Montréal, en particulier, a été le foyer de nombreuses communautés noires francophones et anglophones, dans des quartiers comme la Petite-Bourgogne où l’histoire des chemins de fer et de la ségrégation ont laissé une empreinte indélébile. Ce quartier a été un centre culturel qui a façonné l’identité et la vitalité de Montréal comme plaque tournante du jazz dans les années 1920.

Aujourd’hui, alors que les enjeux de pauvreté et d’embourgeoisement menacent les quartiers noirs historiques, on réalise que même après 400 ans de présence noire, leurs réalités sont teintées par le racisme et la discrimination, héritages persistants de l’oppression du passé.

Les cicatrices du passé

Le racisme a laissé des cicatrices profondes dans l’histoire du Québec. La ségrégation au XIXe et XXe siècle frappait les écoles du primaire à l’université, particulièrement les départements de médecine, mais aussi le logement locatif, ou encore le service militaire, entraînant la création du 2e Bataillon de construction, appelé aussi le Bataillon noir durant la Première Guerre mondiale.

Le racisme anti-noir se manifeste notamment de nos jours à travers des microagressions, la brutalité policière, le profilage racial, les inégalités en matière de santé et la surreprésentation des noir.es dans le système carcéral canadien. Le poids de l’histoire se fait encore sentir de nos jours et le racisme actuel se manifeste toujours à travers des dynamiques subtiles et systématiques.

La non-reconnaissance du racisme systémique par le gouvernement, symbolisée par les propos de François Legault, reflète une réalité plus large de déni et d’ignorance. Le racisme systémique ou institutionnel se manifeste dans les politiques et les pratiques des institutions sociales et politiques et continue de priver certains groupes d’un traitement juste et équitable.

Le Québec d’aujourd’hui se retrouve à la croisée des chemins, confronté à la montée du nationalisme conservateur qui se concentre autour de la défense de la laïcité et des travers de la promotion du français.

Dans la richesse de la diversité des noir.es au Québec, on découvre une histoire marquée par la lutte contre le racisme et les discriminations, comme celles de Bromley Armstrong et Ted King. Ils ont mené des campagnes contre la discrimination et contesté la ségrégation, contribuant ainsi à l’amélioration des droits de l’ensemble des communautés noires.
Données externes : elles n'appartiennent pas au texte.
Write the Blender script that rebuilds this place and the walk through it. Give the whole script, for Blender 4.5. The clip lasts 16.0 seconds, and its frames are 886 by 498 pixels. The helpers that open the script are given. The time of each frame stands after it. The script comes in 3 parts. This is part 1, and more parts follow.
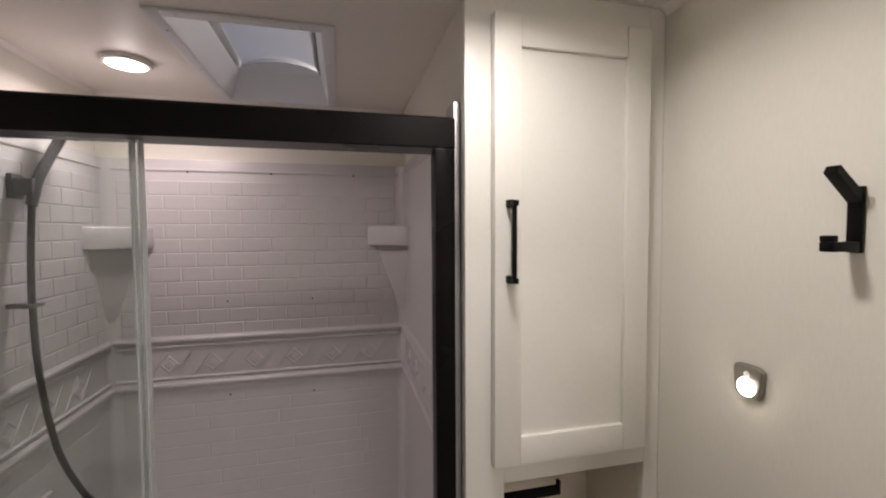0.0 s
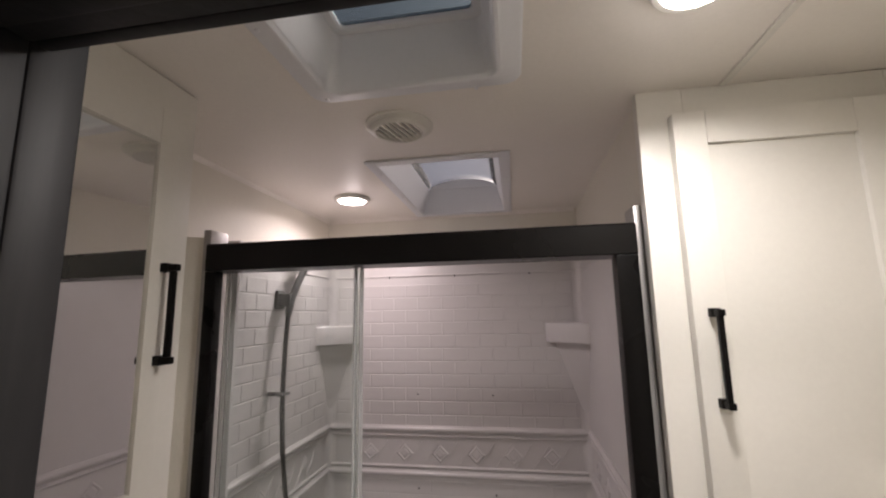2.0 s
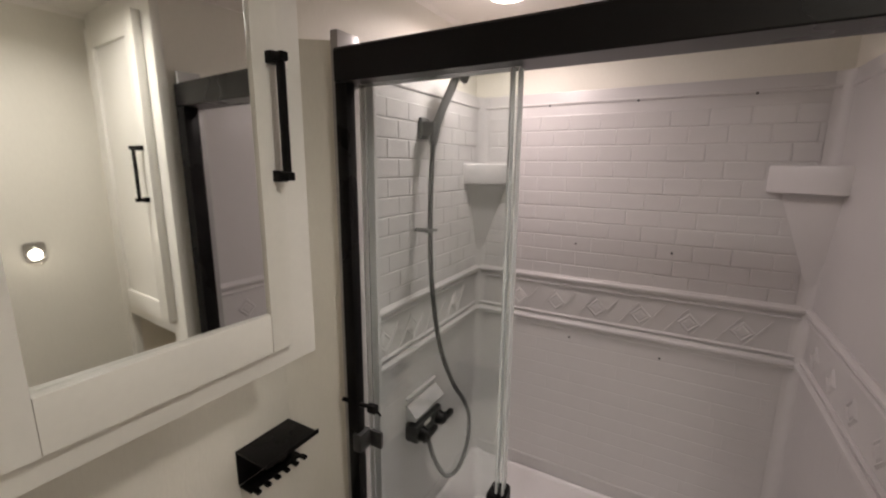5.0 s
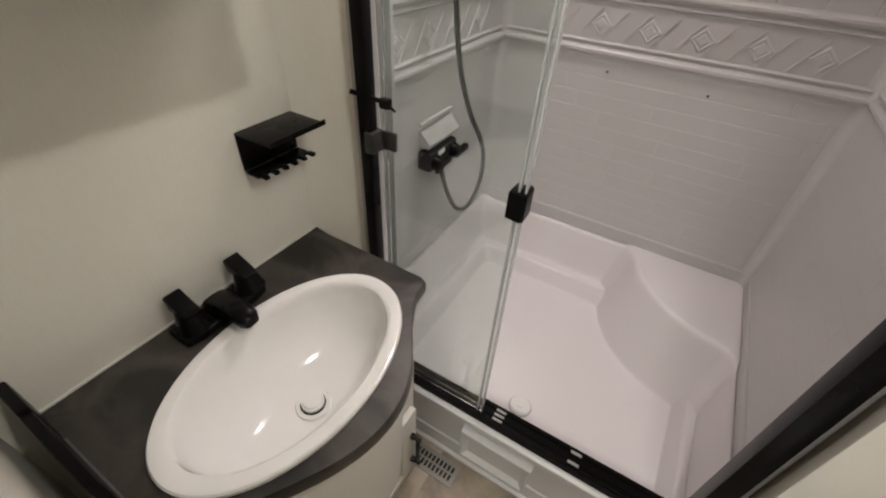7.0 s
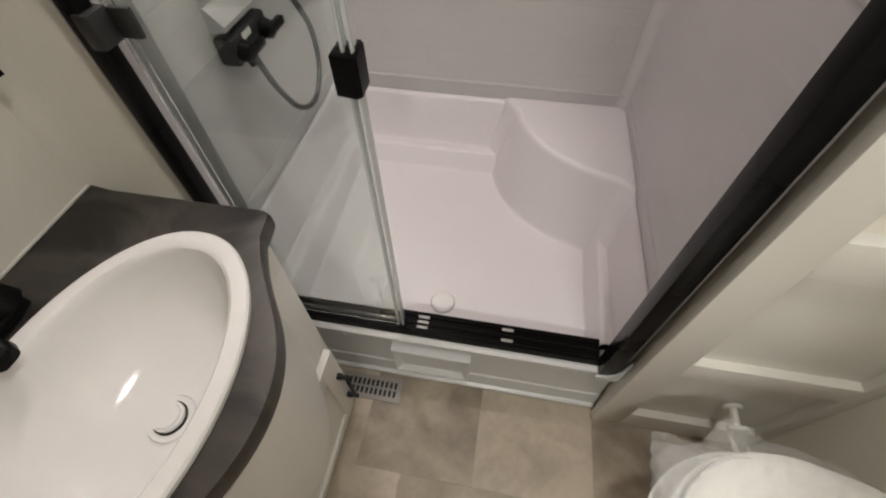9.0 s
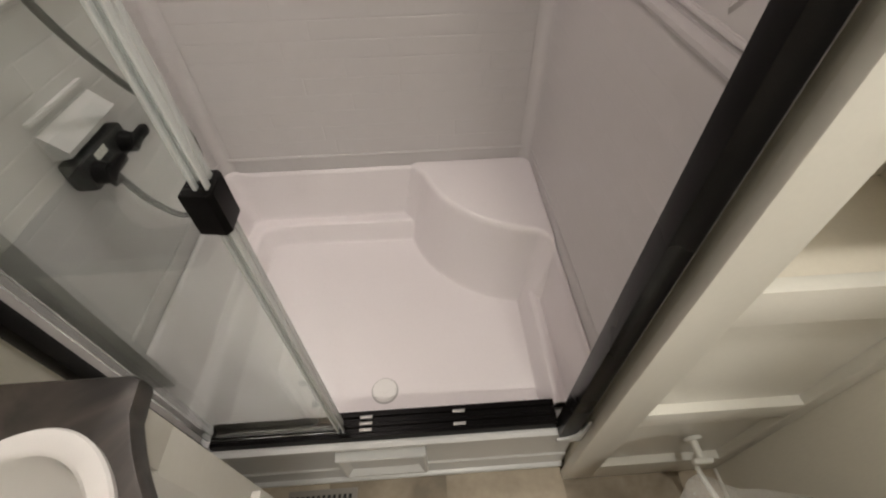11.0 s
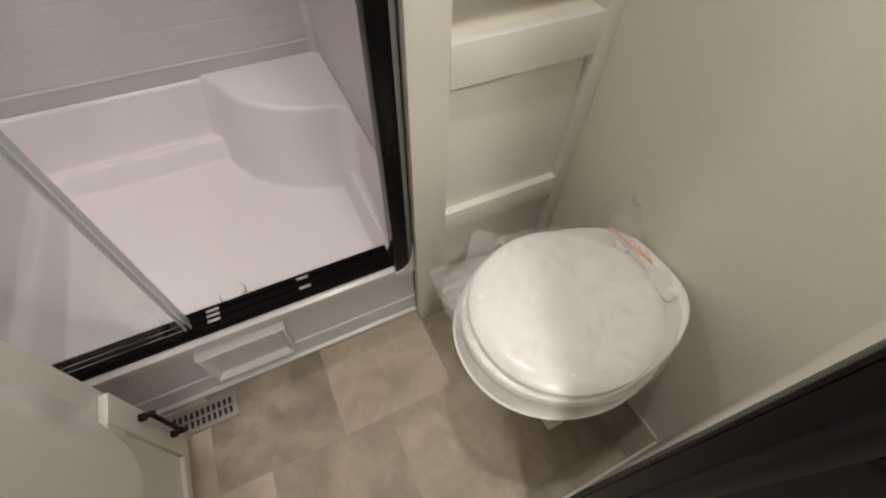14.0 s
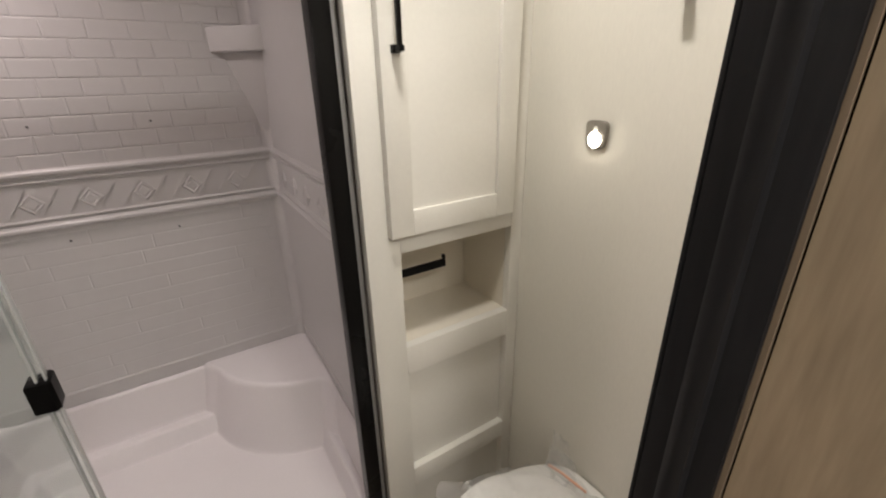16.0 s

Sur le plan culturel et artistique, les artistes afro-québécois et canadiens ont créé une identité distincte, puisant dans leurs racines africaines pour inspirer leur musique, comme en témoignent les événements annuels Afrofest et Nuits d’Afrique.

L’histoire des Noir.es reste à écrire, avec ses défis et ses résistances, mais aussi avec ses moments de fierté et d’inclusion. Il est temps de construire une mémoire québécoise véritablement inclusive et collective. Le Mois de l’histoire des Noir.es appelle à l’action pour une plus grande solidarité dans ce combat contre le racisme. Il est crucial d’agir pour la reconnaissance de la diversité des contributions des personnes noires au Québec et au-delà.

Quelques chiffres

  • Les noir.es au Canada forment 3,5 % de la population totale et 15,6 % de la population racialisée en 2016.
  • 94,3 % de la population noire canadienne vit en région urbaine.
  • L’Ontario regroupe 52,4 % des noir.es du Canada alors que le Québec en compte 26,6 %. Près d’un demi-million de noir.es vivent à Toronto.
  • Le taux de chômage des noir.es au Canada était de 9,2 % en 2016 contre 5,3 % pour le reste de la population.
  • Le taux d’emploi était de 78,1 % pour les hommes noirs et de 71,0 % pour les femmes noires, en deçà du taux d’emploi de la moyenne canadienne.
  • 83 % des personnes noires avant 1981 proviennent de la Jamaïque et d’Haïti. Depuis 2011, 27 % proviennent de ces deux pays et 65 % d’Afrique.
  • La population noire a doublé de 1996 à 2016.